GEORGE TOWN, September 1 – CAP calls on the authorities to come out with urgent solutions to address the enormous food wastage problem that has been dogging the country for many years. Wasting food has direct impacts not only on people locally, but also globally where hundreds of millions of people now have no food to eat every day. The World Food Programme (WFP) recently warned that as many as 828 million people go to bed hungry every night while the number of those facing acute food insecurity has soared — from 135 million to 345 million — since 2019.
According to the United Nations report, a total of 50 million people in 45 countries are teetering on the edge of famine – some of the world’s developing nations, mostly in Africa and Asia, are heading towards mass hunger and starvation. In Malaysia, it is reported that about 10% of the garbage we throw out every day is food that can still be eaten. Malaysians dumped 4,046 tonnes of edible food daily. This amount can feed 3 million people with 3 meals a day. And it’s enough to fill 1½ Olympic-sized swimming pools.

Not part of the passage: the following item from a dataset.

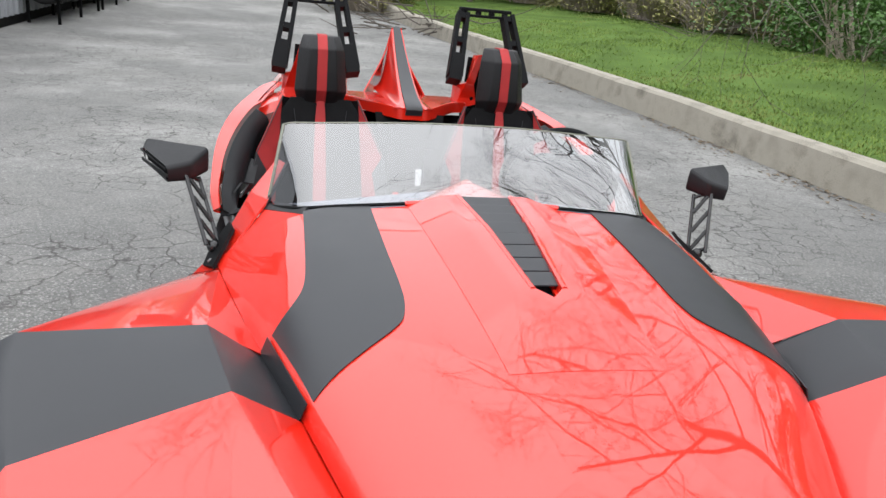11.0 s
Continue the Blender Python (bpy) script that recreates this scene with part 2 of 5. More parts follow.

According to landfill operator SWCorp Malaysia, People in Malaysia generated 17,007 tonnes of food waste per day in 2021. Most (76%) were inedible like bones and fruit skin, while the remaining 24% could still be consumed like leftover meat and vegetables. It is unjustifiable for so much food to be thrown away at a time of widespread world famine and growing food insecurity. And it’s an especially shameful practice at a time when the nation is gripped by high costs of living, with escalating food prices forcing some university students to eat just one meal a day, fast regularly and survive on a loaf of bread for 2 days.
In spite of such difficult times, the public at large is throwing away edible food, which is totally unacceptable. Food wastage also entails high costs of disposal. The cost to dispose of food wasted by each Malaysian household comes to about RM210 a month, or RM2,600 a year. CAP calls for quick measures and stern action to curtail this unhealthy practice. The authorities should conduct an ongoing nationwide zero-food-waste educational campaign to educate the public and food retailers on food wastage and its implications.
This should also be implemented in schools to instil awareness in the young. Introduce regulations to penalise restaurants and eateries that waste food. Establish portion control guidelines for foods served in official public events and private functions. What the public can do is don’t buy more food than you need, let fruits and vegetables spoil at home, or take larger portions than you can eat. Put leftovers and food waste to good use. Freeze leftovers as an ingredient in another meal. Compost food scraps – this gives nutrients back to the soil and reduces your carbon footprint.
Don’t throw away oddly-shaped or bruised fruits and vegetables, find ways to use them (eg: for juices and desserts). Donate or share foods that are in excess, store food wisely to prevent spoilage and take smaller portions at home and share large dishes when eating out.